MNDWI
Modified Normalized Difference Water Index. An enhancement of NDWI that uses the shortwave infrared (SWIR) band instead of NIR, providing better discrimination between water bodies and built-up areas in urban environments.
Formula
MNDWI = (Green - SWIR) / (Green + SWIR)Overview
The Modified Normalized Difference Water Index (MNDWI) extracts open water features from satellite imagery while suppressing noise from built-up land. Developed by Hanqiu Xu in 2006 as an improvement over McFeeters' NDWI, it substitutes SWIR for NIR, exploiting water's stronger SWIR absorption and built-up surfaces' higher SWIR reflectance.
How It Works
MNDWI = (Green − SWIR) / (Green + SWIR). On Sentinel-2: (B3 − B11) / (B3 + B11). Water produces strongly positive values because it absorbs SWIR. Built-up areas produce negative values due to high SWIR reflectance. A threshold around 0.0–0.3 separates water from non-water.
Key Facts
- Formula: (Green − SWIR) / (Green + SWIR)
- Key advantage over NDWI: suppresses built-up area false positives.
- Sentinel-2 bands: B3 (Green) and B11 (SWIR-1, 20 m resolution).
Applications
Urban Water Body Mapping
Excels at detecting water bodies within cities where NDWI misclassifies buildings as water.
Flood Extent Monitoring
Delineating inundated areas in mixed urban-rural floodplains.
Coastal Monitoring
Tracking shoreline changes and tidal flat exposure.

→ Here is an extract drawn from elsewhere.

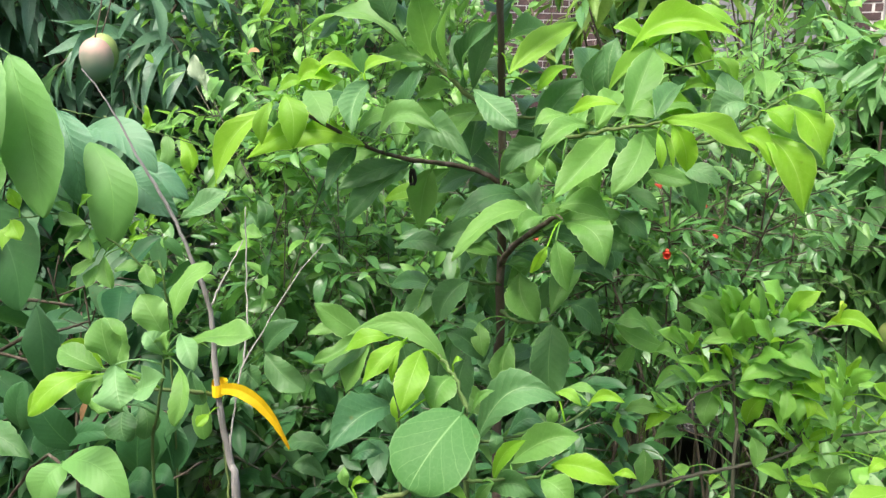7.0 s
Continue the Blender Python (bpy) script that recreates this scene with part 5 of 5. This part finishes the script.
# a shoot of new yellow leaves on the mango tree
LINES[mango_left.name] = [np.array([(-1.574, 1.800, 1.780), (-1.554, 1.550, 1.750)])]
leaf(mango_left, "q", (-1.554, 1.550, 1.750), (-1.606, 1.500, 1.749), 0.017, 0.08, "lance", sag=(0.007, -0.005, 0.012))
leaf(mango_left, "q", (-1.554, 1.550, 1.750), (-1.594, 1.500, 1.698), 0.017, 0.08, "lance", sag=(0.007, -0.005, 0.012))
leaf(mango_left, "q", (-1.554, 1.550, 1.750), (-1.547, 1.500, 1.667), 0.017, 0.08, "lance", sag=(0.007, -0.005, 0.012))
leaf(mango_left, "q", (-1.554, 1.550, 1.750), (-1.487, 1.500, 1.663), 0.017, 0.08, "lance", sag=(0.007, -0.005, 0.012))
leaf(mango_left, "q", (-1.554, 1.550, 1.750), (-1.435, 1.500, 1.672), 0.017, 0.08, "lance", sag=(0.008, -0.005, 0.012))
leaf(mango_left, "q", (-1.554, 1.550, 1.750), (-1.408, 1.500, 1.709), 0.017, 0.08, "lance", sag=(0.008, -0.005, 0.012))
leaf(mango_left, "q", (-1.554, 1.550, 1.750), (-1.448, 1.500, 1.748), 0.017, 0.08, "lance", sag=(0.008, -0.005, 0.012))

# tall sprigs of the open shrub before the window
WOOD[shoots.name], WOOD[shoots.name + "_young"] = BARK_GREEN, BARK_GREEN
stick(shoots, "branch", [(0.777, 2.120, 1.569), (0.782, 2.120, 1.607), (0.791, 2.120, 1.637), (0.801, 2.120, 1.667), (0.804, 2.120, 1.705)], 0.0024, 0.0012)
stick(shoots, "branch", [(0.893, 2.120, 1.484), (0.914, 2.120, 1.583), (0.944, 2.120, 1.658), (0.997, 2.120, 1.709)], 0.0024, 0.0012)
leaf(shoots, "l", (0.800, 2.120, 1.681), (0.726, 2.090, 1.686), 0.025, 0.06)
leaf(shoots, "l", (0.806, 2.120, 1.678), (0.854, 2.090, 1.684), 0.025, 0.06)
leaf(shoots, "y", (0.816, 2.120, 1.695), (0.848, 2.090, 1.714), 0.022, 0.06)
leaf(shoots, "y", (0.803, 2.120, 1.693), (0.796, 2.090, 1.736), 0.044, 0.06)
leaf(shoots, "l", (0.790, 2.120, 1.652), (0.766, 2.090, 1.629), 0.017, 0.06)
leaf(shoots, "y", (0.800, 2.120, 1.672), (0.775, 2.090, 1.632), 0.017, 0.06)
leaf(shoots, "l", (0.907, 2.120, 1.568), (0.869, 2.090, 1.532), 0.034, 0.06)
leaf(shoots, "l", (0.915, 2.120, 1.586), (0.878, 2.090, 1.625), 0.028, 0.06)
leaf(shoots, "l", (0.920, 2.120, 1.598), (0.949, 2.090, 1.606), 0.028, 0.06)
leaf(shoots, "y", (0.932, 2.120, 1.628), (0.906, 2.090, 1.663), 0.027, 0.06)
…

Limitations & Considerations
Can struggle with turbid water. Shadows from tall buildings may mimic water. The SWIR band on Sentinel-2 (20 m) limits spatial detail compared to the green band (10 m).
History & Background
Published by Hanqiu Xu in 2006 in the International Journal of Remote Sensing as a direct improvement to McFeeters' 1996 NDWI. Now the standard choice for urban water mapping.